Stated goal: Repeat every line of the data exactly, but not the pictures.

>> Begin

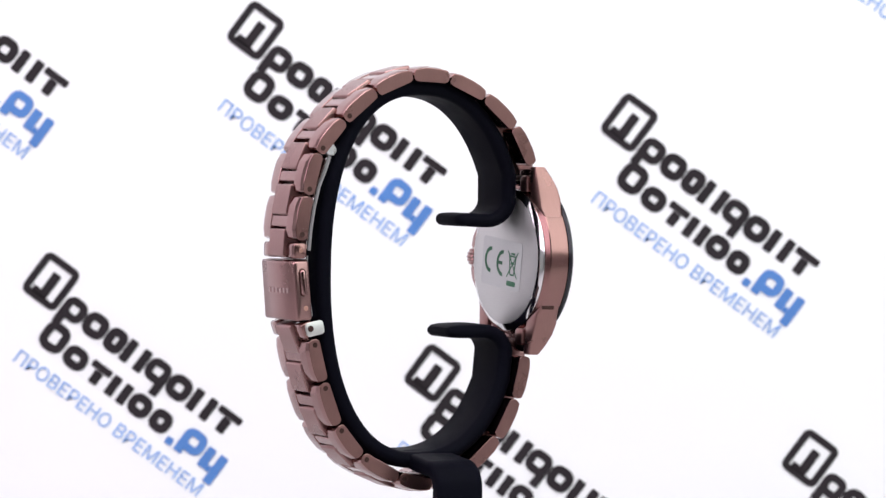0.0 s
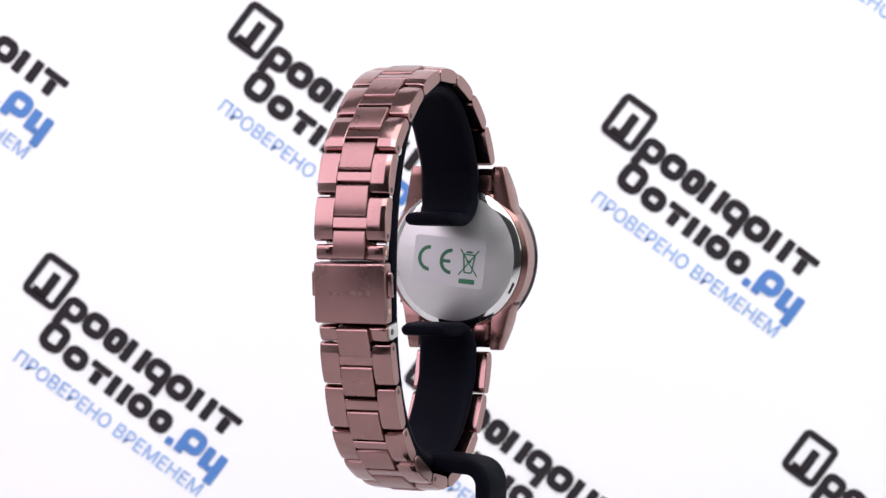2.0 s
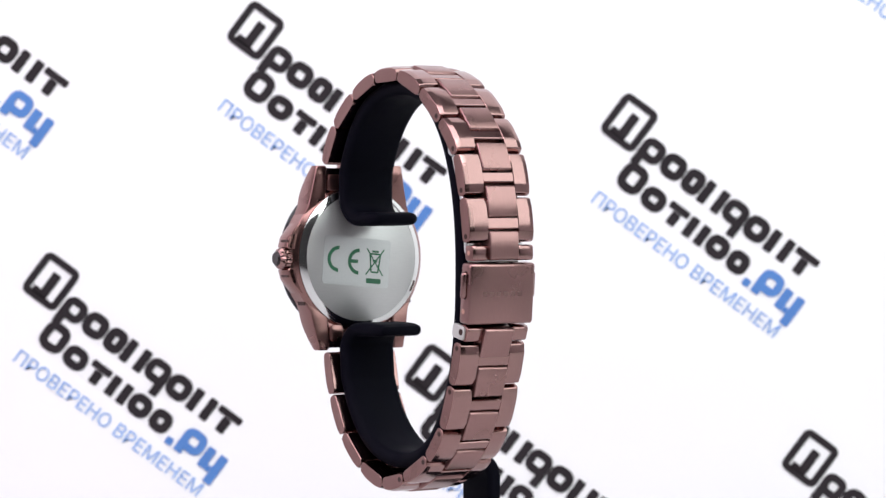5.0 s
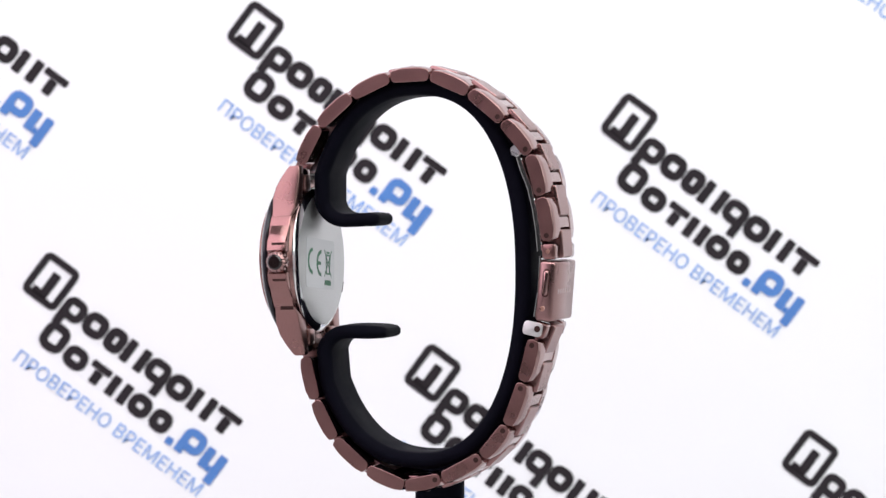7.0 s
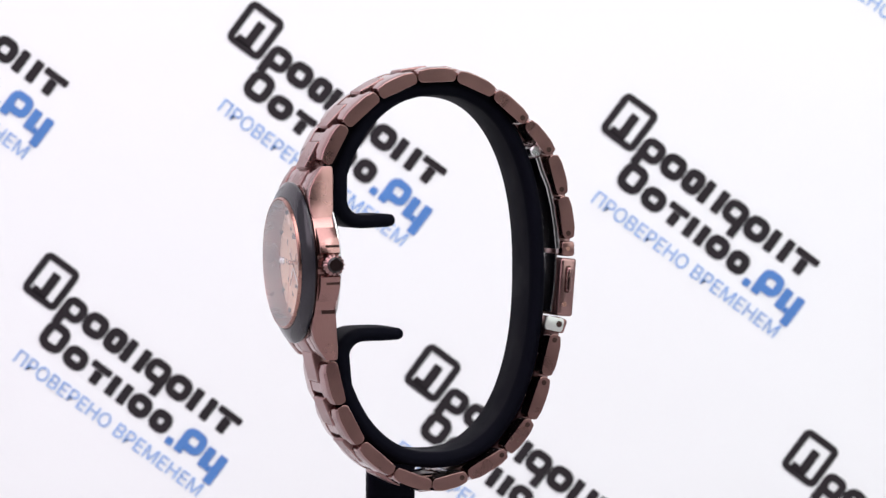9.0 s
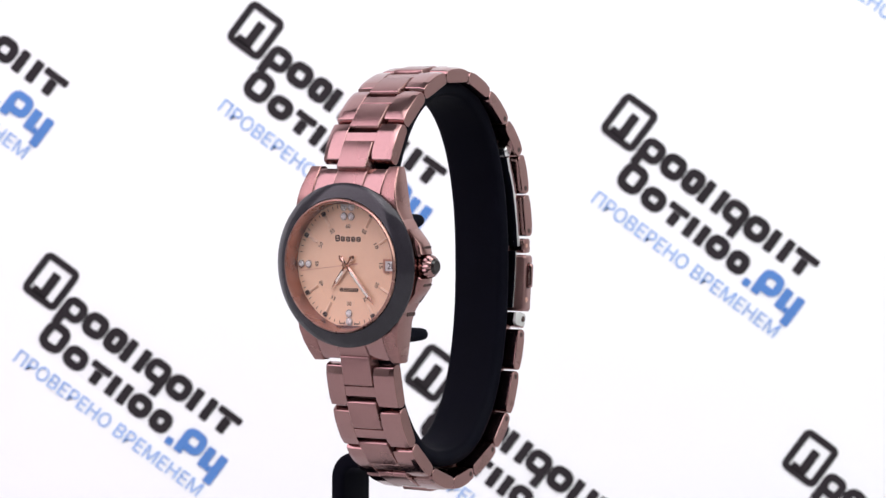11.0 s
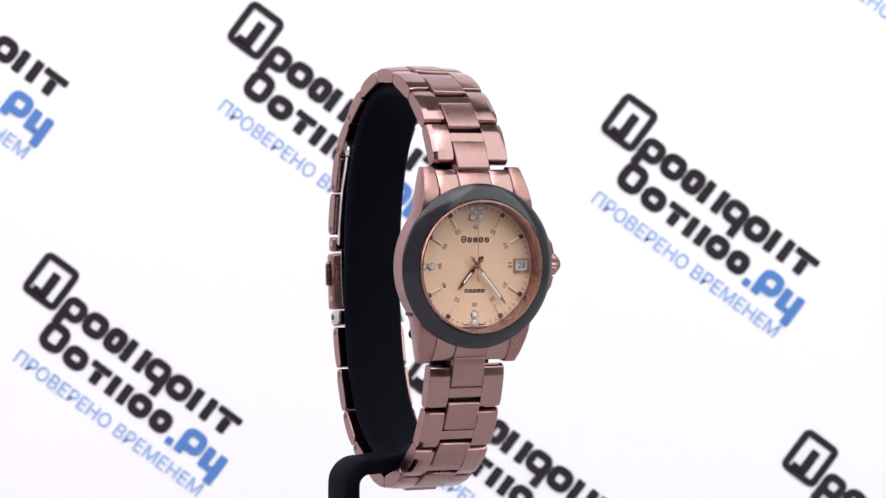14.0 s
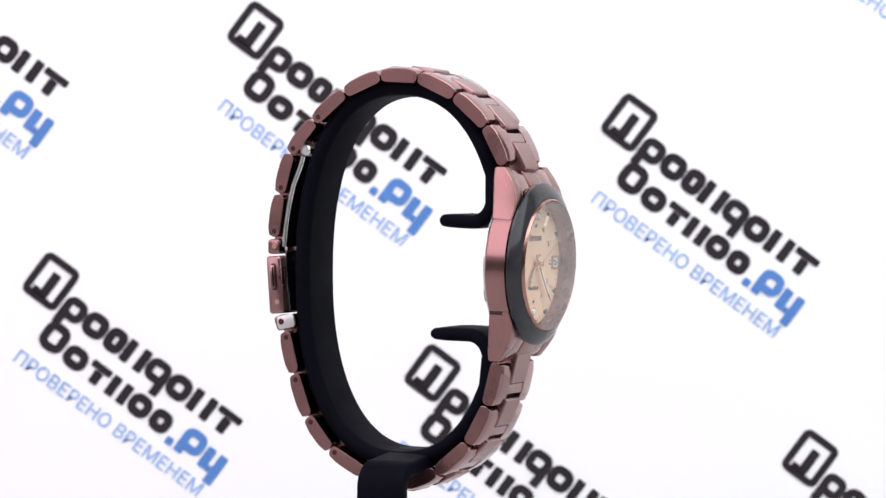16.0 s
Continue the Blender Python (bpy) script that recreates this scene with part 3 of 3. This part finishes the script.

>> End

Result for this task:
0.0 s
2.0 s
5.0 s
7.0 s
9.0 s
11.0 s
14.0 s
16.0 s
Continue the Blender Python (bpy) script that recreates this scene with part 3 of 3. This part finishes the script.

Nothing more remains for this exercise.